I have this code to compress in zip format some files:
public int zip(List<String> _files, String zipFileName) {
try {
BufferedInputStream origin = null;
FileOutputStream dest = new FileOutputStream(zipFileName);
ZipOutputStream out = new ZipOutputStream(new BufferedOutputStream(
dest));
byte data[] = new byte[BUFFER];
for (int i = 0; i < _files.size(); i++) {
Log.v("Compress", "Adding: " + _files.get(i));
FileInputStream fi = new FileInputStream(_files.get(i));
origin = new BufferedInputStream(fi, BUFFER);
ZipEntry entry = new ZipEntry(_files.get(i).substring(_files.get(i).lastIndexOf(File.separator) + 1));
out.putNextEntry(entry);
int count;
while ((count = origin.read(data, 0, BUFFER)) != -1) {
out.write(data, 0, count);
}
origin.close();
}
out.close();
} catch (Exception e) {
e.printStackTrace();
}
return 1;
}
I would like to get the ZipOutPutStream and send it through Intent or some other way, not saving it like in:
while ((count = origin.read(data, 0, BUFFER)) != -1) {
out.write(data, 0, count);
}
Is there a way to do it?

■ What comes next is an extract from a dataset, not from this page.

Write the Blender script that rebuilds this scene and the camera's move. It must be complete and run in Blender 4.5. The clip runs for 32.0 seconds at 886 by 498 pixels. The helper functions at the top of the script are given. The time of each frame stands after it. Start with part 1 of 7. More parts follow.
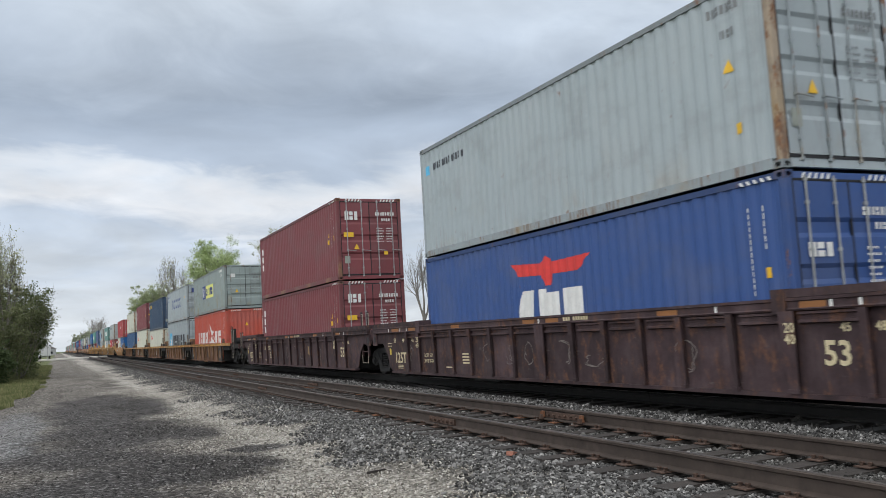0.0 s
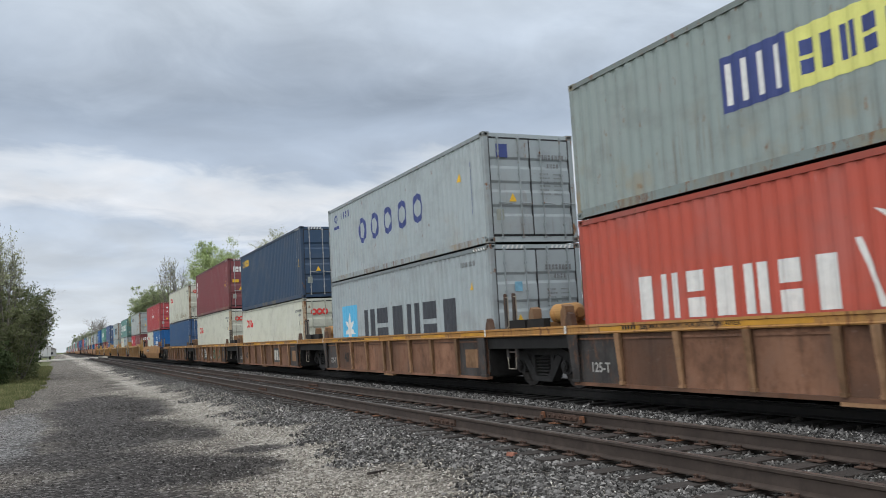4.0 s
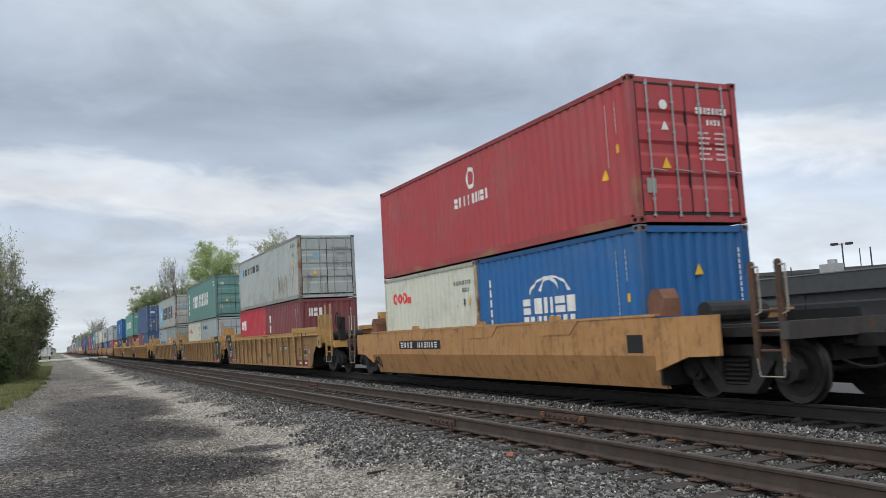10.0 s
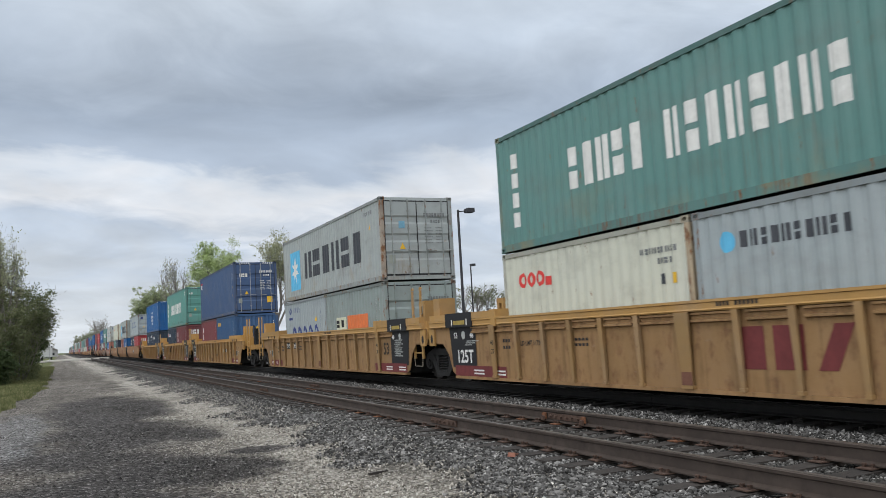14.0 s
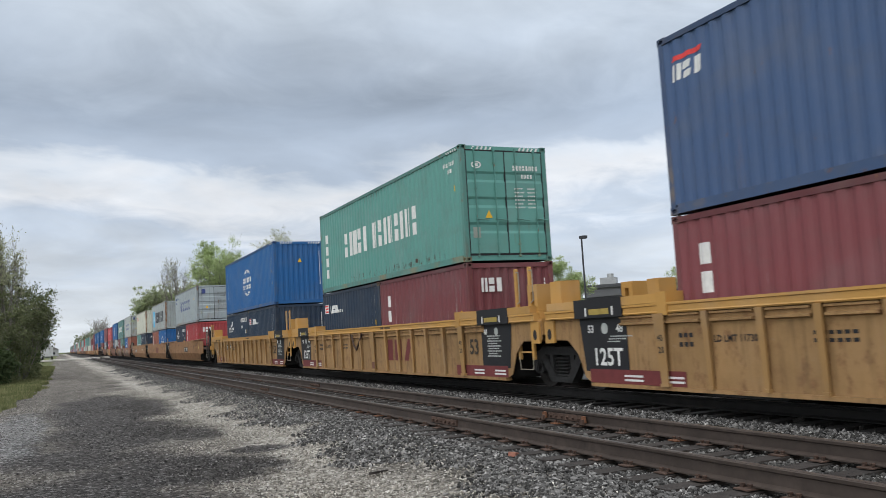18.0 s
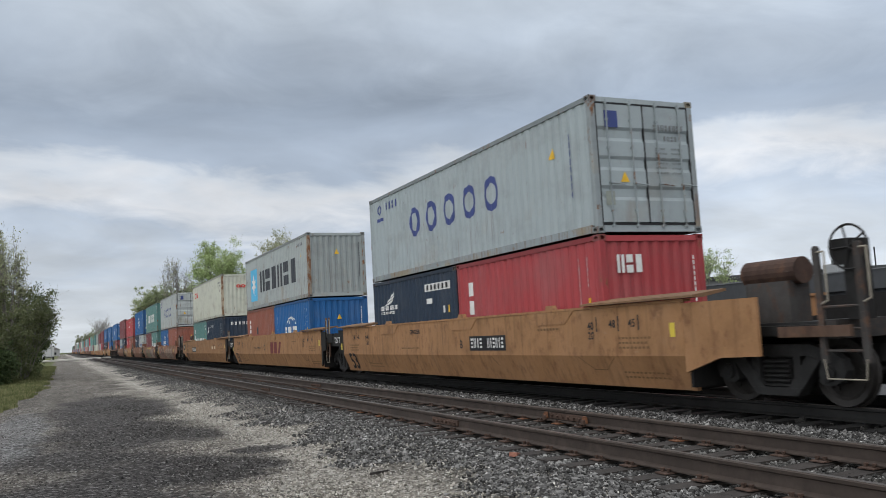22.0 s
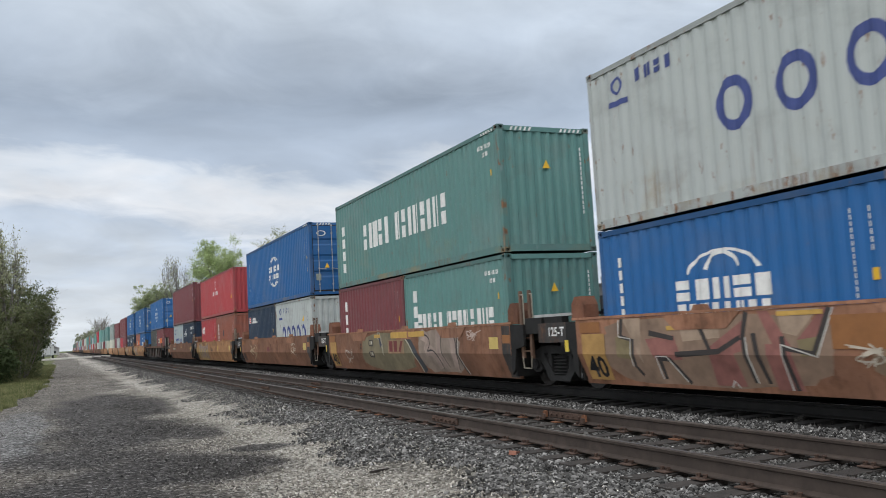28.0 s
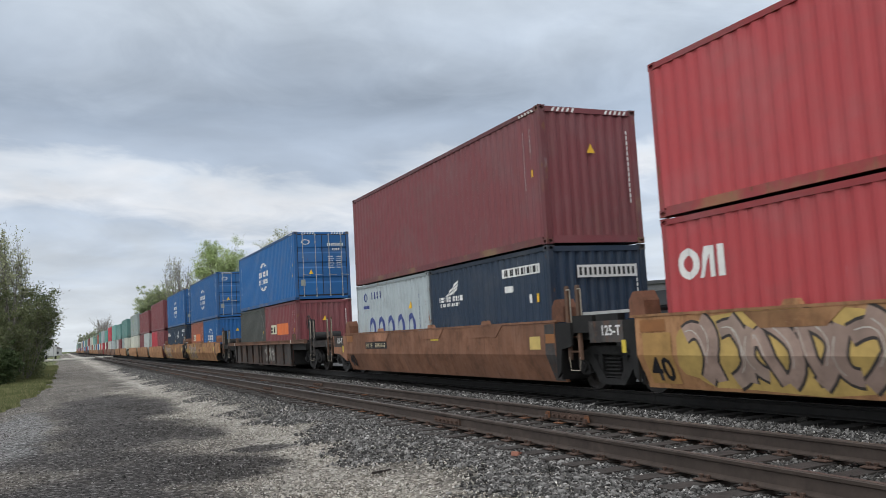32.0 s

Currently I just can send the zip using its saved name as a String.
There is no way. Intents are limited to 2 MB, so it could only hold a very small zipfile. And the receivers aren't expecting raw data. You also can't send objects (like a ZipOutputStream) because Intents only send the serialized version of its extras, as the receiver may not be in the same process.